This post is recycled from my Digressions of a Sponge for Knowledge, but I've transferred it here so that all my recipes can live in one place -
¼ c. low-fat buttermilk OR ¼ c. milk with 1 tsp. lemon juice
or vinegar(stir thoroughly)
2 Tbsp. Dijon mustard
4 6-oz. chicken cutlets (or use bone-in chicken, thighs are
a good size but other cuts work too)
1/3 c. panko (Japanese breadcrumbs) – substitute saltines if
no panko
1/3 c. finely chopped walnuts (I ground in coffee grinder)
and then leave some larger pieces for good texture
2 Tbsp. grated Parmigiano-Reggiano cheese
¾ tsp. minced rosemary
¼ tsp. kosher salt
¼ tsp. black pepper
Cooking spray
1.
Preheat oven to 425 degrees.
2.
Combine buttermilk and mustard in shallow dish.
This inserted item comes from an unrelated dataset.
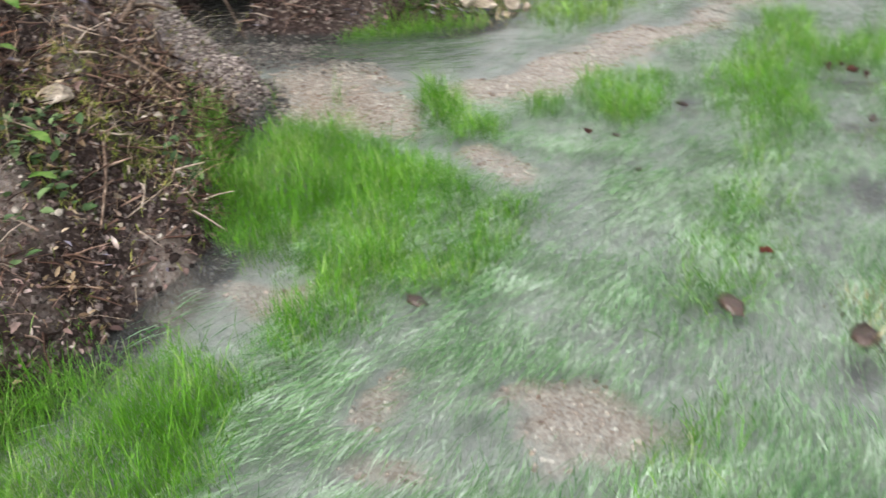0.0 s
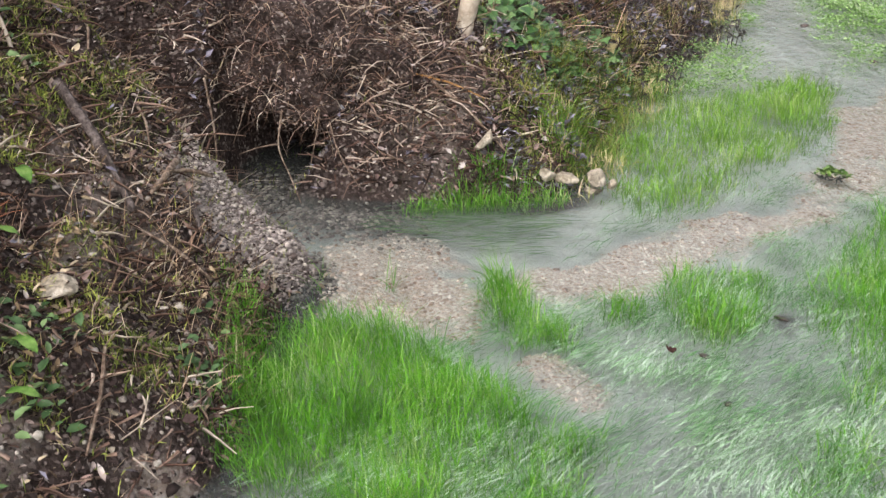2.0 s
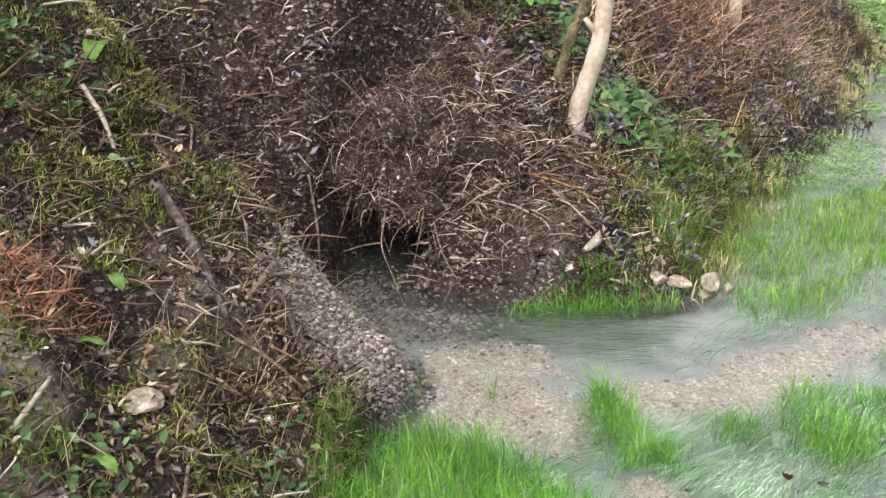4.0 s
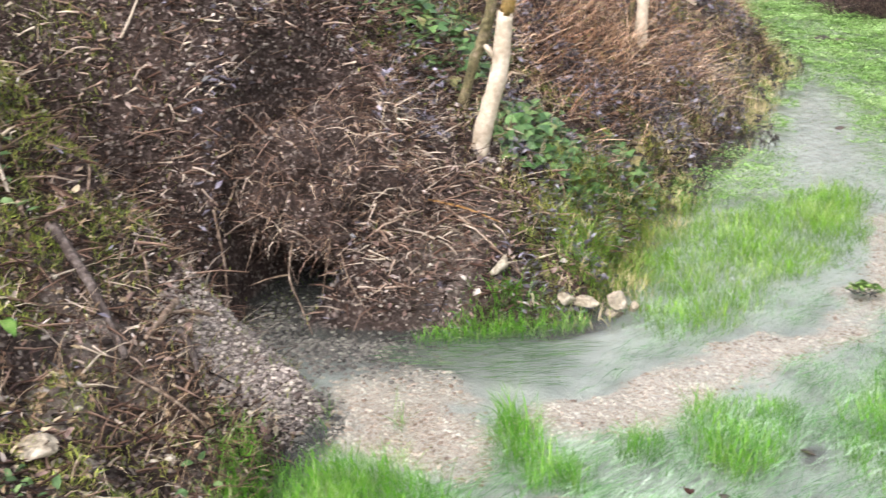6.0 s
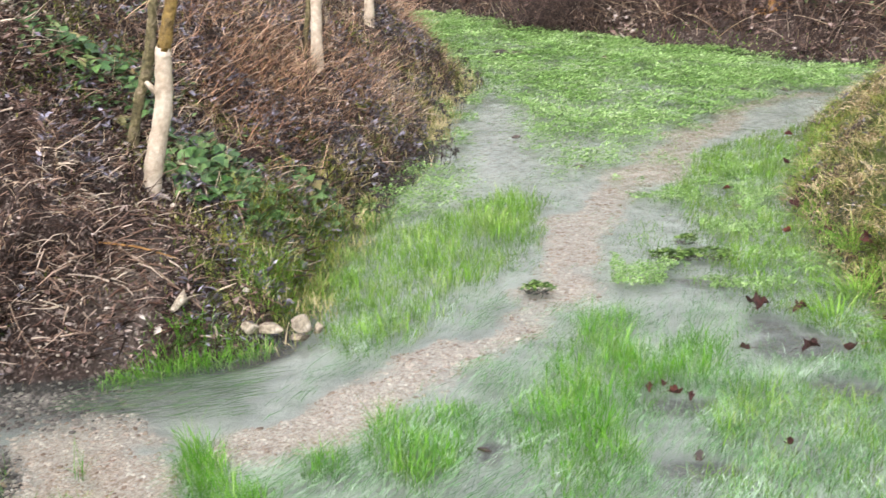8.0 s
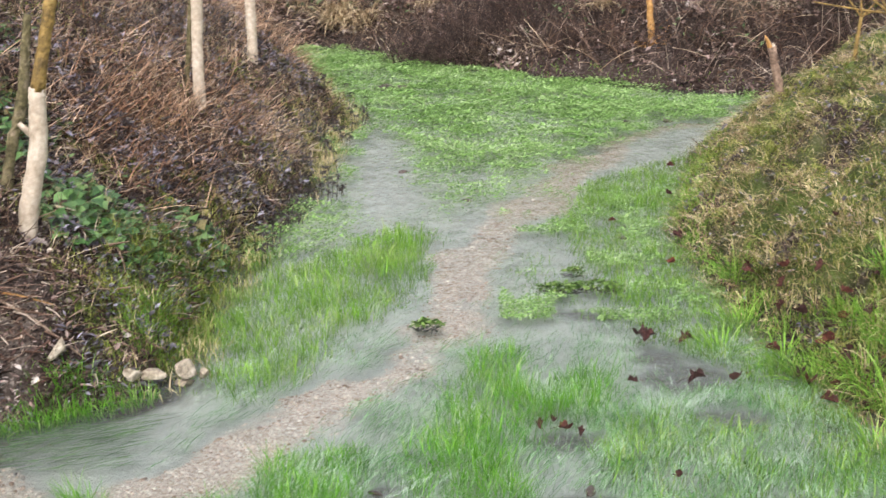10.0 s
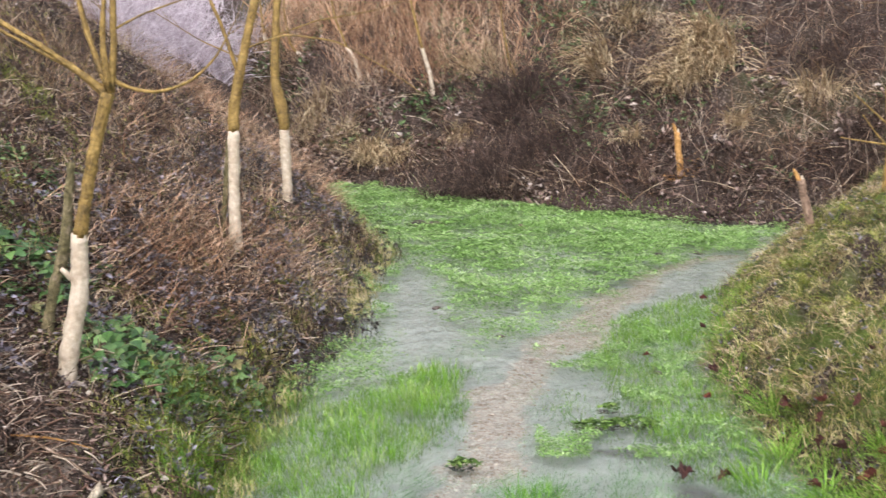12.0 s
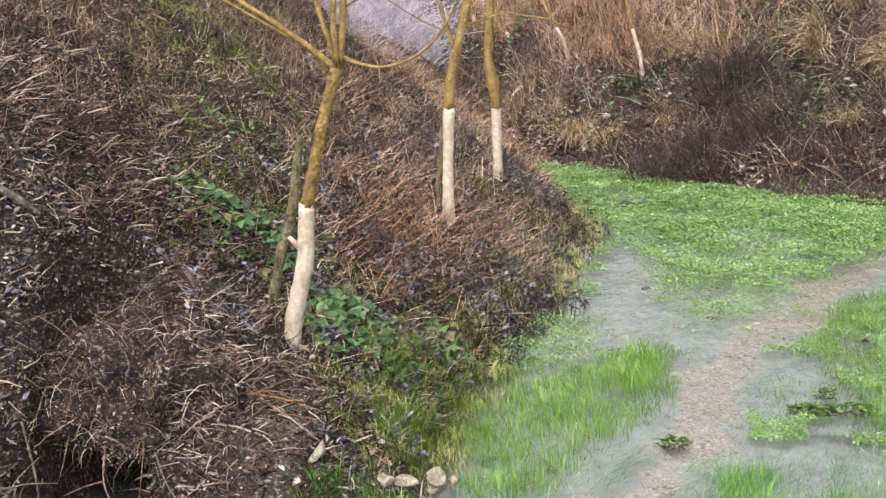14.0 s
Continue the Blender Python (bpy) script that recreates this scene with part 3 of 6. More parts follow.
def tube(points, radii, sides=9, wobble=0.08, seed=1):
    """A limb along points with knots and uneven girth; ends closed."""
    r = np.random.RandomState(seed)
    p, q = np.array(points, float), np.array(radii, float)
    seg = np.r_[0, np.cumsum(np.linalg.norm(np.diff(p, axis=0), axis=1))]
    n = max(len(p), int(seg[-1] / 0.035) + 2)
    n = min(n, 60)
    t = np.linspace(0, seg[-1], n)
    c = np.stack([np.interp(t, seg, p[:, k]) for k in range(3)], -1)
    for _ in range(2):
        c[1:-1] = (c[:-2] + 2 * c[1:-1] + c[2:]) / 4
    c[1:-1] += r.uniform(-1, 1, (n - 2, 3)) * np.interp(t, seg, q)[1:-1, None] * wobble
    g = np.interp(t, seg, q) * (1 + wobble * r.uniform(-1, 1, n))
    d = np.gradient(c, axis=0)
    d /= np.linalg.norm(d, axis=1, keepdims=True)
    ref = np.where(np.abs(d[:, 2:3]) < 0.9, [[0, 0, 1.0]], [[1.0, 0, 0]])
    a = np.cross(d, ref)
    a /= np.linalg.norm(a, axis=1, keepdims=True)
    b = np.cross(d, a)
    rings = []
    lump = 1 + wobble * r.uniform(-1, 1, sides)
    for k in range(sides):
        th = 2 * math.pi * k / sides
        rings.append(c + (a * math.cos(th) + b * math.sin(th)) * (g * lump[k])[:, None])
    v = np.stack(rings, 1).reshape(-1, 3)
    v = np.vstack([v, c[:1], c[-1:]])
    f = []
    for i in range(n - 1):
        for k in range(sides):
            f.append((i * sides + k, i * sides + (k + 1) % sides, (i + 1) * sides + (k + 1) % sides, (i + 1) * sides + k))
    e0, e1 = n * sides, n * sides + 1
    tri = [(e0, (k + 1) % sides, k, k) for k in range(sides)] + [(e1, (n - 1) * sides + k, (n - 1) * sides + (k + 1) % sides, (n - 1) * sides + (k + 1) % sides) for k in range(sides)]
    quads = np.array(f)
    tris = np.vstack([quads[:, [0, 1, 2]], quads[:, [0, 2, 3]], np.array(tri)[:, :3]])
    return v, tris


def limb(name, points, radii, mat, parent, label="", sides=9, wobble=0.08, seed=1, root=None):
    o = np.array((root or parent).matrix_world.translation)
    v, f = tube(np.array(points) - o, radii, sides, wobble, seed)
    return part(name, mesh_of(name, v, f, mat, True), parent, label)


def twigs_on(branch, points, r, mat, root, count, seed):
    """Short side twigs, each a part of its branch."""
    g = np.random.RandomState(seed)
    p = np.array(points, float)
    for k in range(count):
        i = g.randint(1, len(p) - 1) if len(p) > 2 else 0
        s = p[i] + (p[min(i + 1, len(p) - 1)] - p[i]) * g.rand()
        w = np.array((g.uniform(-0.12, 0.12), g.uniform(-0.08, 0.08), g.uniform(0.04, 0.16)))
        limb("twig", [s, s + w * 0.5 + [0.005, 0, 0.005], s + w], [r, r * 0.7, r * 0.3], mat, branch, "", 5, 0.1, seed + k, root)


def joined(*arrays):
    vs, fs, k = [], [], 0
    for v, f in arrays:
        v, f = np.asarray(v).reshape(-1, 3), np.asarray(f)
        if f.shape[1] == 4:
            f = np.vstack([f[:, [0, 1, 2]], f[:, [0, 2, 3]]])
        vs.append(v), fs.append(f + k)
        k += len(v)
    return np.vstack(vs), np.vstack(fs)


def rock_mesh(name, size, flat, mat, seed):
    r = np.random.RandomState(seed)
    v, f = ICO3
    cut = v.copy()
    for _ in range(10):
        d = r.normal(size=3)
        d /= np.linalg.norm(d)
        lim = r.uniform(0.2, 0.5)
        over = np.clip(cut @ d - lim, 0, None)
        cut = cut - over[:, None] * d * 0.98
    cut = cut * 0.72 / np.abs(cut[:, :2]).max() * (1 + 0.03 * r.uniform(-1, 1, (len(v), 1)))
    cut = cut * np.array([1.0, r.uniform(0.65, 0.9), flat]) * size / 2
    return mesh_of(name, cut, f, mat, False)


# ---- grass and water plants ----
def flow(x, y):
    """Heading of the current."""
    return 4.52 + 0.06 * x + 0.6 * (fbm(x, y, 0.5, 2, 81) - 0.5)


def lawn(name, poly, per_m2, height, mat, label, heading=None, lean=(0.05, 0.75), bend=(0.2, 1.2), width=0.003, ragged=0.35, lift=-0.03, soft=0.12):
    """Grass over a patch of the plan, with a ragged edge."""
    p = np.array(poly)
    lo, hi = p.min(0) - soft, p.max(0) + soft
    n = int((hi[0] - lo[0]) * (hi[1] - lo[1]) * per_m2)
    x, y = rng.uniform(lo[0], hi[0], n), rng.uniform(lo[1], hi[1], n)
    jx = x + soft * 1.8 * (fbm(x, y, 0.13, 3, 71) - 0.5) + rng.normal(0, 0.35 * soft, n)
    jy = y + soft * 1.8 * (fbm(x, y, 0.13, 3, 72) - 0.5) + rng.normal(0, 0.35 * soft, n)
    ok = inside(jx, jy, poly) & (rng.rand(n) > ragged * smooth(0.42, 0.58, fbm(x, y, 0.12, 3, 73))) & (gravel_cover(x, y) < 0.7) & (mud(x, y) < 0.4)
    x, y = x[ok], y[ok]
    n = len(x)
    core = inside(x, y, poly)
    base = on_ground(x, y, 0.0)
    base[:, 2] = np.maximum(base[:, 2], lift)
    head = flow(x, y) + rng.normal(0, 1.5, n) if heading is None else heading + rng.normal(0, 0.7, n)
    tall = height * rng.uniform(0.35, 1.15, n) * (0.4 + 1.1 * fbm(x, y, 0.2, 2, 75)) * np.where(core, 1.0, 0.6)
    arr = blades(base, head, tall, width * rng.uniform(0.7, 1.4, n), rng.uniform(*lean, n), rng.uniform(*bend, n), 3)
    return stuff(name, arr, mat, label, "grass")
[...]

Coat chicken pieces in buttermilk.
3.
Mix panko, nuts, cheese, rosemary, salt, and
pepper in shallow dish. Make enough to coat all your pieces thoroughly. Dredge
chicken in panko mixture.
4.
Arrange chicken on a roasting pan or on a wire
rack over a baking sheet. Coat rack with cooking spray. Coat chicken with
cooking spray (crisps the coating).
5.
For boneless chicken cutlets - Bake for 13
minutes or until done. For bone-in chicken thighs - Cover with foil and bake for approx. 40
minutes or until internal temperature reaches 180 degrees. Remove foil 10 or 15
minutes before it’s done.
Boneless, skinless chicken
cutlets: 287 cal., 9.4 g. fat, 42.7 g. protein, 6 g. carbs.